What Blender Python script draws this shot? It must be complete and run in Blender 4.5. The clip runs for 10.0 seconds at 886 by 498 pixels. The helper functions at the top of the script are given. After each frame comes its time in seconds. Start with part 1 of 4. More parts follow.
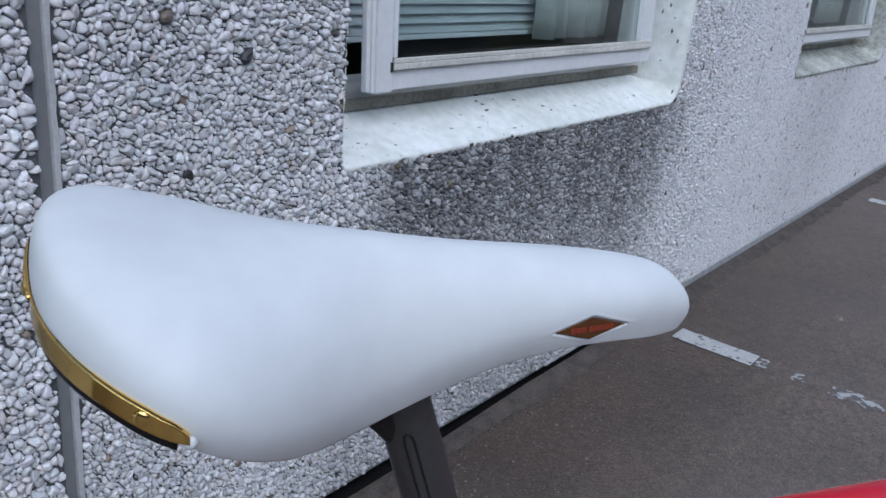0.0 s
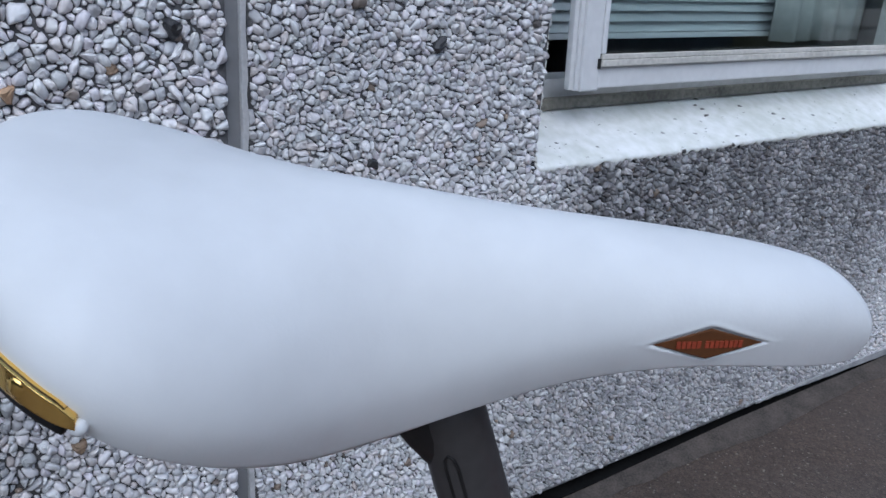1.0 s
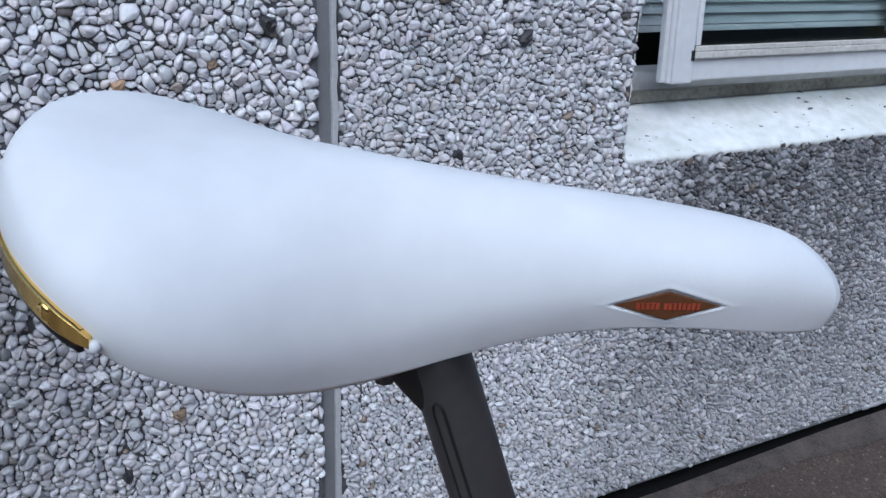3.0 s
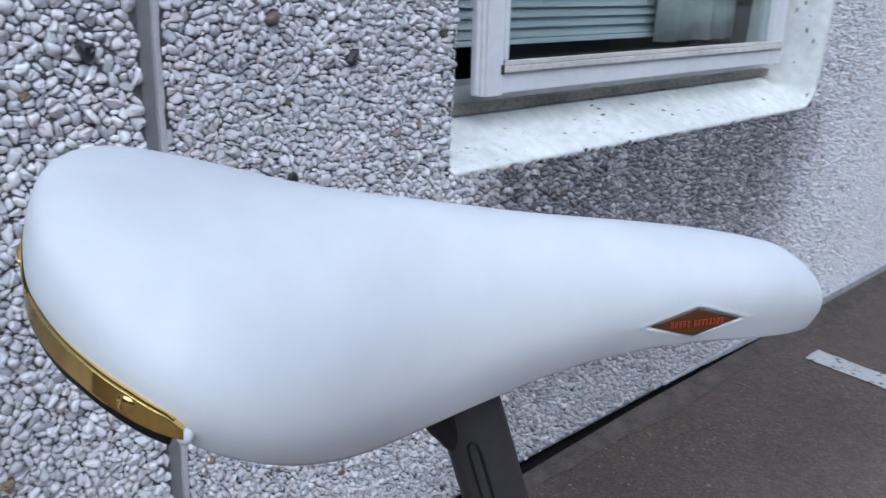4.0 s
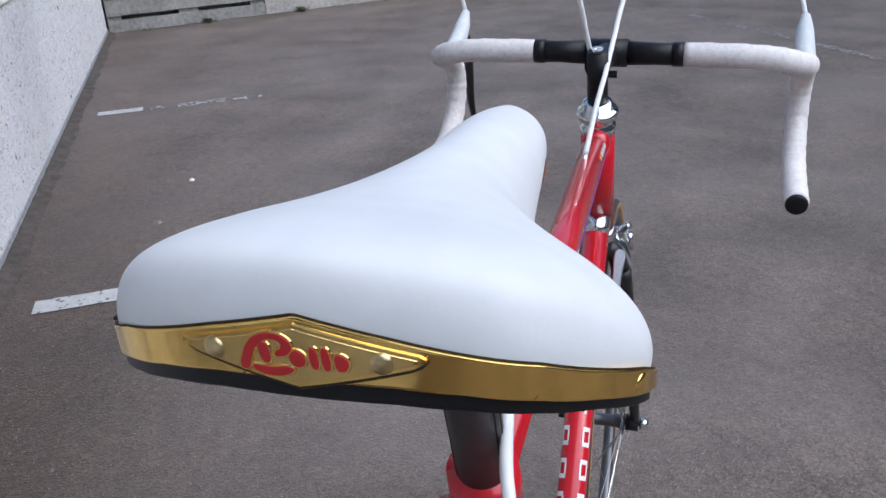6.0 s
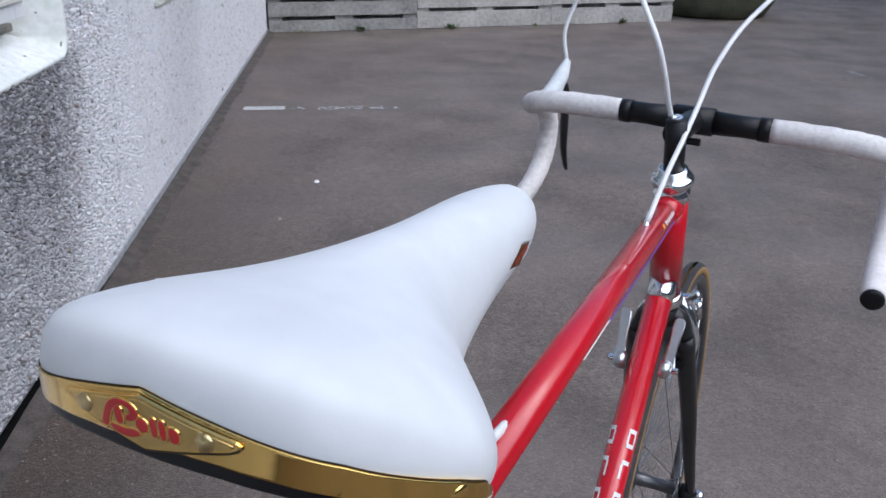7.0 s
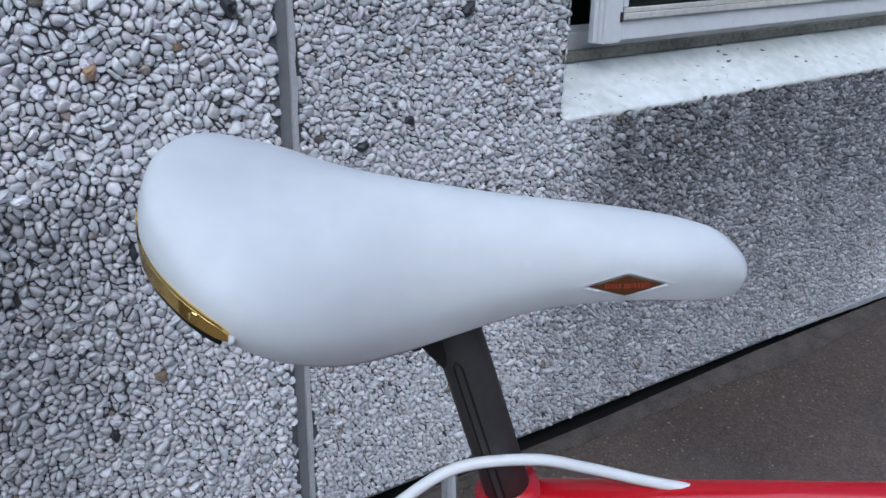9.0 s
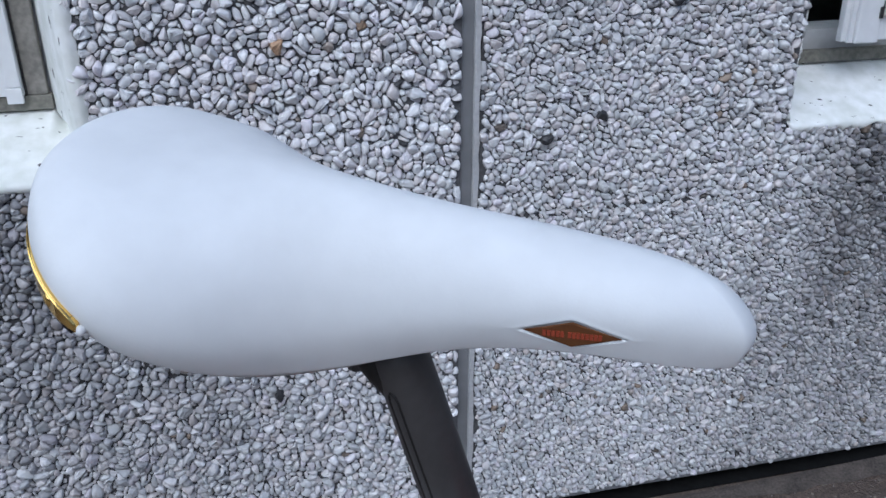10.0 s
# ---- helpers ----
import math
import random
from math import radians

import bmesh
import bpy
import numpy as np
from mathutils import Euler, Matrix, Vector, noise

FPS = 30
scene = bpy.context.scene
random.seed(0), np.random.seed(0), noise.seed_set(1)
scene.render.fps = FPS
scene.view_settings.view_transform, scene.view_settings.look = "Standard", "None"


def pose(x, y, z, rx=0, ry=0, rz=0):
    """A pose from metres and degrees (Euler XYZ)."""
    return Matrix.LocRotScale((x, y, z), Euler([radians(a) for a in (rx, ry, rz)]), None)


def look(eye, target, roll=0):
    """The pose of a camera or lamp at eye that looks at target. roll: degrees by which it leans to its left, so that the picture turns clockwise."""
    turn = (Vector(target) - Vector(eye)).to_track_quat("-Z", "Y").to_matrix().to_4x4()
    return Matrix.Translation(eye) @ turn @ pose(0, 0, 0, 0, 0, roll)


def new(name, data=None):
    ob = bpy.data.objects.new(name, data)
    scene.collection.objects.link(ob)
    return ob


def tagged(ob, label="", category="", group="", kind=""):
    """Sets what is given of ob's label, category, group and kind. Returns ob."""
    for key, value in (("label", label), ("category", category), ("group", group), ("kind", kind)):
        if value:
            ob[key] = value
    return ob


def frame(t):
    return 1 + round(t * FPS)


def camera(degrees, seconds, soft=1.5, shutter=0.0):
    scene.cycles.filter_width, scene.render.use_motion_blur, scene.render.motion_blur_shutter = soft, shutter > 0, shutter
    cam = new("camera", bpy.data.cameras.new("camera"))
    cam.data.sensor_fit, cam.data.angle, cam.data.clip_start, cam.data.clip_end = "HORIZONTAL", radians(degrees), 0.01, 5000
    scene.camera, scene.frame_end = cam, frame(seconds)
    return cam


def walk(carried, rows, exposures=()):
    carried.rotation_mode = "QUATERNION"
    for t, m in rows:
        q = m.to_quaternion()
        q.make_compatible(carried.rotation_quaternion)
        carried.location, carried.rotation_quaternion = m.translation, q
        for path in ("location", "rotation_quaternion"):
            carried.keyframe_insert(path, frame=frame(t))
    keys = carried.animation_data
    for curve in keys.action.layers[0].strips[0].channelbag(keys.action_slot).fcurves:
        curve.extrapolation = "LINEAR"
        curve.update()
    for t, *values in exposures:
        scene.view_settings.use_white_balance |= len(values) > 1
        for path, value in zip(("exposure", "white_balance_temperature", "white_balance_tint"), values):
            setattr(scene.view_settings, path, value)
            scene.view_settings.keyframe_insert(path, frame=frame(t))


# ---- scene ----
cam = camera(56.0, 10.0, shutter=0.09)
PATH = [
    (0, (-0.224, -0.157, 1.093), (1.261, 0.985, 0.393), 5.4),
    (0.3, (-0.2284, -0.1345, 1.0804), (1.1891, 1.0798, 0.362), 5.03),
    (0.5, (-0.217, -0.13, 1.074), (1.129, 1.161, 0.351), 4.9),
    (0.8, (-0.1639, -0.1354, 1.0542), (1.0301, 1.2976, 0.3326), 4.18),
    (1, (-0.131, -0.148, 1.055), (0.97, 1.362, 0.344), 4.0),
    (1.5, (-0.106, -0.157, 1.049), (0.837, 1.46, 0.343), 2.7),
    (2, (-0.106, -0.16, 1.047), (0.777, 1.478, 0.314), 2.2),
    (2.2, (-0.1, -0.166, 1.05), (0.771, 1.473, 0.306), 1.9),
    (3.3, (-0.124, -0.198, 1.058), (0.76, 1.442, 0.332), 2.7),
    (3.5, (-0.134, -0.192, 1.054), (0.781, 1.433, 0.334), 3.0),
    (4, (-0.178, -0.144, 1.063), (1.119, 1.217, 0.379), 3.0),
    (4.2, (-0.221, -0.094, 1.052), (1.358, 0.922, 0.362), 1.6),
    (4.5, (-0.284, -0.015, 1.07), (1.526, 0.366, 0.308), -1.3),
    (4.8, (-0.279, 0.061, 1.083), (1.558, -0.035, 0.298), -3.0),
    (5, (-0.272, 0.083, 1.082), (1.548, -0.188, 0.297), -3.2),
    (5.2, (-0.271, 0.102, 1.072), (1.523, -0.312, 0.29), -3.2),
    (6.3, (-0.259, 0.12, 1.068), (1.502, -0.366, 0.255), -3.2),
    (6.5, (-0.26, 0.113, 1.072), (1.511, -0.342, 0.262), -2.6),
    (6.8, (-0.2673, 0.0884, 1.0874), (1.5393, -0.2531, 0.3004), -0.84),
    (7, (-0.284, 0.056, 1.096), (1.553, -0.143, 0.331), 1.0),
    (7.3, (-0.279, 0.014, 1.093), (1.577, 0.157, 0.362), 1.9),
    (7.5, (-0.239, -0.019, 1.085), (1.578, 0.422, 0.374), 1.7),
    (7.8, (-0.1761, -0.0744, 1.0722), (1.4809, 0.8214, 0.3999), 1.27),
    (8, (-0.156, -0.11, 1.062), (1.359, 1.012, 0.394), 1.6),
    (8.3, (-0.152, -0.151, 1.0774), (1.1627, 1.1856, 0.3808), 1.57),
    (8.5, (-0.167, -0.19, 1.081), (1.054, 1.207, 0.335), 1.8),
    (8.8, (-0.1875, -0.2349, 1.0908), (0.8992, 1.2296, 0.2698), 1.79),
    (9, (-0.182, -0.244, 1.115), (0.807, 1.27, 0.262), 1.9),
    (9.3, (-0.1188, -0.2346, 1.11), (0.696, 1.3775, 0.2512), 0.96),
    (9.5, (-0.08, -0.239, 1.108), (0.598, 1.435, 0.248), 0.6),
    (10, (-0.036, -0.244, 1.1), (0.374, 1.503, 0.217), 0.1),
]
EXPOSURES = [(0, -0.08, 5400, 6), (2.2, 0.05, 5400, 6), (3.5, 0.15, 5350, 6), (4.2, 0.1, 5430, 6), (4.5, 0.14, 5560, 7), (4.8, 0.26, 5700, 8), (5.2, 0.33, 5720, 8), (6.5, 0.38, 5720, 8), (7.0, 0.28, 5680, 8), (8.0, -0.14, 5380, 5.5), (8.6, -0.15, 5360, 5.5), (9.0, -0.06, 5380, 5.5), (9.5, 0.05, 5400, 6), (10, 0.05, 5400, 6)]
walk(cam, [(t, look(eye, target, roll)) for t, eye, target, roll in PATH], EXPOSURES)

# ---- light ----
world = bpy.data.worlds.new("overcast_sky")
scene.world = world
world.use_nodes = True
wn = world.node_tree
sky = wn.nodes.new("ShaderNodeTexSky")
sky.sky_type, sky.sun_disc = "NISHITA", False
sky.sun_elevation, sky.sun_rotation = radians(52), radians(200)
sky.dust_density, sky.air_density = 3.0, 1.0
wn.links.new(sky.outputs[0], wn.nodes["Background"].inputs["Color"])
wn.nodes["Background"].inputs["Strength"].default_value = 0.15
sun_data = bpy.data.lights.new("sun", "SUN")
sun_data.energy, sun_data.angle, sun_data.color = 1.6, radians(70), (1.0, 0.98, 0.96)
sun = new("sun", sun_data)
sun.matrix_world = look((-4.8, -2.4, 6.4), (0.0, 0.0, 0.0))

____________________

__Exercise brief__
With the pictures left out, transcribe the material exactly.

__Problem solution__
What Blender Python script draws this shot? It must be complete and run in Blender 4.5. The clip runs for 10.0 seconds at 886 by 498 pixels. The helper functions at the top of the script are given. After each frame comes its time in seconds. Start with part 1 of 4. More parts follow.
0.0 s
1.0 s
3.0 s
4.0 s
6.0 s
7.0 s
9.0 s
10.0 s
# ---- helpers ----
import math
import random
from math import radians

import bmesh
import bpy
import numpy as np
from mathutils import Euler, Matrix, Vector, noise

FPS = 30
scene = bpy.context.scene
random.seed(0), np.random.seed(0), noise.seed_set(1)
scene.render.fps = FPS
scene.view_settings.view_transform, scene.view_settings.look = "Standard", "None"


def pose(x, y, z, rx=0, ry=0, rz=0):
    """A pose from metres and degrees (Euler XYZ)."""
    return Matrix.LocRotScale((x, y, z), Euler([radians(a) for a in (rx, ry, rz)]), None)


def look(eye, target, roll=0):
    """The pose of a camera or lamp at eye that looks at target. roll: degrees by which it leans to its left, so that the picture turns clockwise."""
    turn = (Vector(target) - Vector(eye)).to_track_quat("-Z", "Y").to_matrix().to_4x4()
    return Matrix.Translation(eye) @ turn @ pose(0, 0, 0, 0, 0, roll)


def new(name, data=None):
    ob = bpy.data.objects.new(name, data)
    scene.collection.objects.link(ob)
    return ob


def tagged(ob, label="", category="", group="", kind=""):
    """Sets what is given of ob's label, category, group and kind. Returns ob."""
    for key, value in (("label", label), ("category", category), ("group", group), ("kind", kind)):
        if value:
            ob[key] = value
    return ob


def frame(t):
    return 1 + round(t * FPS)


def camera(degrees, seconds, soft=1.5, shutter=0.0):
    scene.cycles.filter_width, scene.render.use_motion_blur, scene.render.motion_blur_shutter = soft, shutter > 0, shutter
    cam = new("camera", bpy.data.cameras.new("camera"))
    cam.data.sensor_fit, cam.data.angle, cam.data.clip_start, cam.data.clip_end = "HORIZONTAL", radians(degrees), 0.01, 5000
    scene.camera, scene.frame_end = cam, frame(seconds)
    return cam


def walk(carried, rows, exposures=()):
    carried.rotation_mode = "QUATERNION"
    for t, m in rows:
        q = m.to_quaternion()
        q.make_compatible(carried.rotation_quaternion)
        carried.location, carried.rotation_quaternion = m.translation, q
        for path in ("location", "rotation_quaternion"):
            carried.keyframe_insert(path, frame=frame(t))
    keys = carried.animation_data
    for curve in keys.action.layers[0].strips[0].channelbag(keys.action_slot).fcurves:
        curve.extrapolation = "LINEAR"
        curve.update()
    for t, *values in exposures:
        scene.view_settings.use_white_balance |= len(values) > 1
        for path, value in zip(("exposure", "white_balance_temperature", "white_balance_tint"), values):
            setattr(scene.view_settings, path, value)
            scene.view_settings.keyframe_insert(path, frame=frame(t))


# ---- scene ----
cam = camera(56.0, 10.0, shutter=0.09)
PATH = [
    (0, (-0.224, -0.157, 1.093), (1.261, 0.985, 0.393), 5.4),
    (0.3, (-0.2284, -0.1345, 1.0804), (1.1891, 1.0798, 0.362), 5.03),
    (0.5, (-0.217, -0.13, 1.074), (1.129, 1.161, 0.351), 4.9),
    (0.8, (-0.1639, -0.1354, 1.0542), (1.0301, 1.2976, 0.3326), 4.18),
    (1, (-0.131, -0.148, 1.055), (0.97, 1.362, 0.344), 4.0),
    (1.5, (-0.106, -0.157, 1.049), (0.837, 1.46, 0.343), 2.7),
    (2, (-0.106, -0.16, 1.047), (0.777, 1.478, 0.314), 2.2),
    (2.2, (-0.1, -0.166, 1.05), (0.771, 1.473, 0.306), 1.9),
    (3.3, (-0.124, -0.198, 1.058), (0.76, 1.442, 0.332), 2.7),
    (3.5, (-0.134, -0.192, 1.054), (0.781, 1.433, 0.334), 3.0),
    (4, (-0.178, -0.144, 1.063), (1.119, 1.217, 0.379), 3.0),
    (4.2, (-0.221, -0.094, 1.052), (1.358, 0.922, 0.362), 1.6),
    (4.5, (-0.284, -0.015, 1.07), (1.526, 0.366, 0.308), -1.3),
    (4.8, (-0.279, 0.061, 1.083), (1.558, -0.035, 0.298), -3.0),
    (5, (-0.272, 0.083, 1.082), (1.548, -0.188, 0.297), -3.2),
    (5.2, (-0.271, 0.102, 1.072), (1.523, -0.312, 0.29), -3.2),
    (6.3, (-0.259, 0.12, 1.068), (1.502, -0.366, 0.255), -3.2),
    (6.5, (-0.26, 0.113, 1.072), (1.511, -0.342, 0.262), -2.6),
    (6.8, (-0.2673, 0.0884, 1.0874), (1.5393, -0.2531, 0.3004), -0.84),
    (7, (-0.284, 0.056, 1.096), (1.553, -0.143, 0.331), 1.0),
    (7.3, (-0.279, 0.014, 1.093), (1.577, 0.157, 0.362), 1.9),
    (7.5, (-0.239, -0.019, 1.085), (1.578, 0.422, 0.374), 1.7),
    (7.8, (-0.1761, -0.0744, 1.0722), (1.4809, 0.8214, 0.3999), 1.27),
    (8, (-0.156, -0.11, 1.062), (1.359, 1.012, 0.394), 1.6),
    (8.3, (-0.152, -0.151, 1.0774), (1.1627, 1.1856, 0.3808), 1.57),
    (8.5, (-0.167, -0.19, 1.081), (1.054, 1.207, 0.335), 1.8),
    (8.8, (-0.1875, -0.2349, 1.0908), (0.8992, 1.2296, 0.2698), 1.79),
    (9, (-0.182, -0.244, 1.115), (0.807, 1.27, 0.262), 1.9),
    (9.3, (-0.1188, -0.2346, 1.11), (0.696, 1.3775, 0.2512), 0.96),
    (9.5, (-0.08, -0.239, 1.108), (0.598, 1.435, 0.248), 0.6),
    (10, (-0.036, -0.244, 1.1), (0.374, 1.503, 0.217), 0.1),
]
EXPOSURES = [(0, -0.08, 5400, 6), (2.2, 0.05, 5400, 6), (3.5, 0.15, 5350, 6), (4.2, 0.1, 5430, 6), (4.5, 0.14, 5560, 7), (4.8, 0.26, 5700, 8), (5.2, 0.33, 5720, 8), (6.5, 0.38, 5720, 8), (7.0, 0.28, 5680, 8), (8.0, -0.14, 5380, 5.5), (8.6, -0.15, 5360, 5.5), (9.0, -0.06, 5380, 5.5), (9.5, 0.05, 5400, 6), (10, 0.05, 5400, 6)]
walk(cam, [(t, look(eye, target, roll)) for t, eye, target, roll in PATH], EXPOSURES)

# ---- light ----
world = bpy.data.worlds.new("overcast_sky")
scene.world = world
world.use_nodes = True
wn = world.node_tree
sky = wn.nodes.new("ShaderNodeTexSky")
sky.sky_type, sky.sun_disc = "NISHITA", False
sky.sun_elevation, sky.sun_rotation = radians(52), radians(200)
sky.dust_density, sky.air_density = 3.0, 1.0
wn.links.new(sky.outputs[0], wn.nodes["Background"].inputs["Color"])
wn.nodes["Background"].inputs["Strength"].default_value = 0.15
sun_data = bpy.data.lights.new("sun", "SUN")
sun_data.energy, sun_data.angle, sun_data.color = 1.6, radians(70), (1.0, 0.98, 0.96)
sun = new("sun", sun_data)
sun.matrix_world = look((-4.8, -2.4, 6.4), (0.0, 0.0, 0.0))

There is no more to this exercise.